The officials said that unless the current 46 percent difference between the cost estimates of the two countries is appreciably narrowed, American opposition to construction of the Israeli plane, to be built with massive U.S. financial assistance, may spread from the Pentagon to other sectors of the U.S. Administration.

The U.S. official here, Dov Zakheim, Assistant Deputy Secretary of Defense, met with Defense Minister Yitzhak Rabin on Monday and has since been meeting with other Ministry officials. Zakheim claimed that his figures show that the fly-away cost of the aircraft would be $22 million, while Israeli estimates put the figure at between $13 and $15.5 million.

COST DISCREPANCIES

The higher figure means that Israel would be able to produce far fewer planes for the funds budgeted by the U.S. in production aid than was originally estimated, and would make continuation of the program not worthwhile. The different cost figures are due to discrepancies between labor cost estimates and the price of the engine.

Zakheim said he cannot accept the Israeli contention that labor costs in Israel are based on an engineer’s salary of $30 an hour, insisting that the figure should be between $45 and $48 an hour. “What engineer would be willing to work for only 30 an hour?” he has been quoted as saying.
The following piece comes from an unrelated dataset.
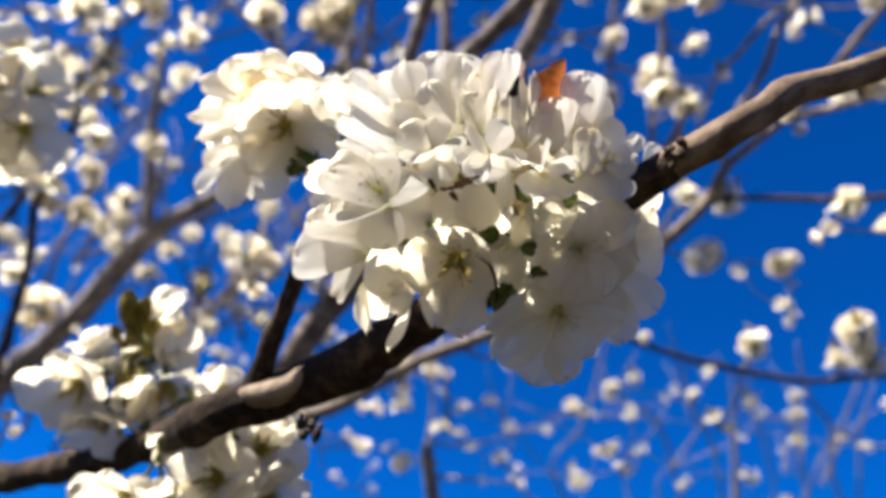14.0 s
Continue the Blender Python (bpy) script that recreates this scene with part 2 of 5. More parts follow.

There are 100,000 labor hours scheduled for the production of each plane, making the overall difference significant.

As for the engine, Zakheim insists that the Pratt and Whitney’s average price will be $4.5 million per unit, while Israel, backed by signed contracts on an initial procurement order for the engines, says that the cost will be three million dollars each.

During his visit to Israel, Zakheim is also checking into the economic implications of Israel’s building three submarines in Haifa starting in 1988, and the building of Israeli Saar V missile boats in the U.S.

Israel is interested in purchasing for its Navy three conventionally-powered submarines which are no longer made in the U.S., where all submarine construction is of nuclear-powered underwater vessels.